A Guardian journalist who wore the glasses for a month put it plainly: the experience “left me feeling like a creep.”

Meta’s response? Users must comply with local laws and avoid “harmful activities.” That disclaimer does roughly as much heavy lifting as the fine print on a casino loyalty card.

The Pipeline Problem – And What Comes Next

A class-action lawsuit, regulatory probes, and a facial recognition feature called “Name Tag” have turned a gadget controversy into a policy flashpoint.

The institutional failures run deeper than rogue users. A US class-action lawsuit filed in March 2026 by plaintiffs Gina Bartone and Mateo Canu accuses Meta and Luxottica of illegally routing captured footage to Kenyan subcontractors without user disclosure. The UK’s Information Commissioner’s Office has opened its own inquiry, according to the BBC.

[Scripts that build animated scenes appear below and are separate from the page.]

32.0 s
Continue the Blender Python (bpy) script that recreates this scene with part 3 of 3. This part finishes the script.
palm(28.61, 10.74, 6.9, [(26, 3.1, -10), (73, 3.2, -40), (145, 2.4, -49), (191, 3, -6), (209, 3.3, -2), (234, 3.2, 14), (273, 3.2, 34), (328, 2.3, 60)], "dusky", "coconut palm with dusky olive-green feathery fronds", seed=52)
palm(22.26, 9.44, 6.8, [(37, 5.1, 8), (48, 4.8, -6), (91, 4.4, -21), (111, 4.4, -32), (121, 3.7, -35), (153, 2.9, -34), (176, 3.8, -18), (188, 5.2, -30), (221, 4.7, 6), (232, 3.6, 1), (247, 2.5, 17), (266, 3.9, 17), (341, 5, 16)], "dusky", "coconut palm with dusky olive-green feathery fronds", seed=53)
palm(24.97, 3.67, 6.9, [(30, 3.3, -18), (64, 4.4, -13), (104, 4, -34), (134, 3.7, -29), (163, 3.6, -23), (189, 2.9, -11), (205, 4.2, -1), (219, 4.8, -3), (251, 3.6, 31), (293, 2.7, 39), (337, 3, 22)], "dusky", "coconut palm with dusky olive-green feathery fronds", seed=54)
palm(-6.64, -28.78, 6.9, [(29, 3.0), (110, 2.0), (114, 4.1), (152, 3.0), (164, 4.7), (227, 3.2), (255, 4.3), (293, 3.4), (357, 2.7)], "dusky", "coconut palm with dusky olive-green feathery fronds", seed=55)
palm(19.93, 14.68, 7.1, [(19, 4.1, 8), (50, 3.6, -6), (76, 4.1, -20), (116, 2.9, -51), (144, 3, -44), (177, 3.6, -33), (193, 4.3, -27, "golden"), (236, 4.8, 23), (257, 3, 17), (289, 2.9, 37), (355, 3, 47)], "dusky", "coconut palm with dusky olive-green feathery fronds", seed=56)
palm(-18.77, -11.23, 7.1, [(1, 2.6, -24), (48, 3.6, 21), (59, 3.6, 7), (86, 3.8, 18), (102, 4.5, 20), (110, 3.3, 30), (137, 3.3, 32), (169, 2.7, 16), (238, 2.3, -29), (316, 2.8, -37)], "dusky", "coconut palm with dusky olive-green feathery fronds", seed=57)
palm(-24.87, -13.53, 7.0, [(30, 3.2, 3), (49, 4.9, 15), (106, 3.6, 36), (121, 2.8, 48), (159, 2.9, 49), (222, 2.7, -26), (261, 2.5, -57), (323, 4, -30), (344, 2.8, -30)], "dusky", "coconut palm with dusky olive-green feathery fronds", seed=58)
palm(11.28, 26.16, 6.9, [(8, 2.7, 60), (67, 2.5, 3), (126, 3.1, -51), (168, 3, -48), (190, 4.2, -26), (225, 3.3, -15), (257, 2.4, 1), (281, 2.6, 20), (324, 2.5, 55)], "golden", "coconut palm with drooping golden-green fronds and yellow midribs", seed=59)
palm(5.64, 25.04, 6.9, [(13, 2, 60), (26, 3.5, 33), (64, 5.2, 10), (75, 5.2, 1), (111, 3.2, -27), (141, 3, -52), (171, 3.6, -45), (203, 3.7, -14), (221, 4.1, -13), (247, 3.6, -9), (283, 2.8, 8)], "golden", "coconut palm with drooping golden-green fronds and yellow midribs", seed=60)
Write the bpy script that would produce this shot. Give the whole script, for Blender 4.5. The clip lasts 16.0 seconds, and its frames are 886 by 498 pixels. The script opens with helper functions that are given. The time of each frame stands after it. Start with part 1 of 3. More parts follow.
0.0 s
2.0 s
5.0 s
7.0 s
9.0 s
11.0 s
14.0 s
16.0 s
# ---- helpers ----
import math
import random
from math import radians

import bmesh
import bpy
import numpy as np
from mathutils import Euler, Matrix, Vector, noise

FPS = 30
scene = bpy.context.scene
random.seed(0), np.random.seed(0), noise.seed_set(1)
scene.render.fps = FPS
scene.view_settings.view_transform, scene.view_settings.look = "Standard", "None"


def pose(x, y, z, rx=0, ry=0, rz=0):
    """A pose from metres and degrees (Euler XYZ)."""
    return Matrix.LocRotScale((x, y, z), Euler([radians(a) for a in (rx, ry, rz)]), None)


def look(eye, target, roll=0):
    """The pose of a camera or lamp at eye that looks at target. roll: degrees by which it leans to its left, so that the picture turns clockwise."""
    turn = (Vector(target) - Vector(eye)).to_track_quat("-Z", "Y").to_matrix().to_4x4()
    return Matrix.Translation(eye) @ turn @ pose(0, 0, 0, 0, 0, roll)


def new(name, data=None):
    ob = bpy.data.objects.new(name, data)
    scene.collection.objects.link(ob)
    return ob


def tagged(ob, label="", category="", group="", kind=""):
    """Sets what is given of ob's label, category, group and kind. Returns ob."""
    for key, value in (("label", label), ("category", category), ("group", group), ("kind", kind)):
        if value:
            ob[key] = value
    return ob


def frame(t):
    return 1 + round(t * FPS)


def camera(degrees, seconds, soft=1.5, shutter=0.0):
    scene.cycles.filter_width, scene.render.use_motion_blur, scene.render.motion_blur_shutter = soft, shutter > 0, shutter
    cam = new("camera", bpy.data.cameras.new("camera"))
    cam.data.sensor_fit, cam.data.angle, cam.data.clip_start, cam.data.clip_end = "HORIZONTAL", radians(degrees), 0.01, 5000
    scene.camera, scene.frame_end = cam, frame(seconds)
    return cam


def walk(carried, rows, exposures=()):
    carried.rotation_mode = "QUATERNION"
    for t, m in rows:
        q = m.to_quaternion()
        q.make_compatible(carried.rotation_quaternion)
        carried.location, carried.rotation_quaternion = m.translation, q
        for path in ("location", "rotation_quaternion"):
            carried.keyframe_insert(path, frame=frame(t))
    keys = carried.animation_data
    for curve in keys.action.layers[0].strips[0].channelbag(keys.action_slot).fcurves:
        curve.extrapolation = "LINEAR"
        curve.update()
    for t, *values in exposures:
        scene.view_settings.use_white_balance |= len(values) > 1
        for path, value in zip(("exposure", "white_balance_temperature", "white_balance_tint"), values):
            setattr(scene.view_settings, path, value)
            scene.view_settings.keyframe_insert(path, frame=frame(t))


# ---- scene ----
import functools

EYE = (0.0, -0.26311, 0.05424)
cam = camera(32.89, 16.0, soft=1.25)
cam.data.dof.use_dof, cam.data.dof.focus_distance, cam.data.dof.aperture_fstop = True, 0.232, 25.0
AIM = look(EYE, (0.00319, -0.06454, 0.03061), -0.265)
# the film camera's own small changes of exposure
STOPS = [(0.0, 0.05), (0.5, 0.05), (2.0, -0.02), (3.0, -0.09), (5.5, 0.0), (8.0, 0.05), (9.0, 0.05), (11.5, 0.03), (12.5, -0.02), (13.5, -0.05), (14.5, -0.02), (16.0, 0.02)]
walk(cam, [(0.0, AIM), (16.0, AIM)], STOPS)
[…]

Then there’s “Name Tag.” First reported by The New York Times in February 2026, this planned facial recognition feature would let wearers identify strangers in real time by matching faces against Meta’s databases. More than 70 civil liberties, domestic violence, LGBTQ+, and immigrant advocacy organizations signed a letter warning it poses a “grave risk to privacy, safety, and civil liberties.”

Emma Pickering of UK charity Refuge warned that giving wearers identity access without consent “threatens the safety of all women and girls in public.” The Electronic Frontier Foundation now urges consumers to “think twice” before buying.

This is Meta’s Cambridge Analytica moment for hardware. Zuckerberg believes smart glasses will replace smartphones. If that vision holds, the privacy architecture baked into this generation of devices is not a niche gadget complaint — it is a stress test for how the next computing platform treats every person you walk past on the street.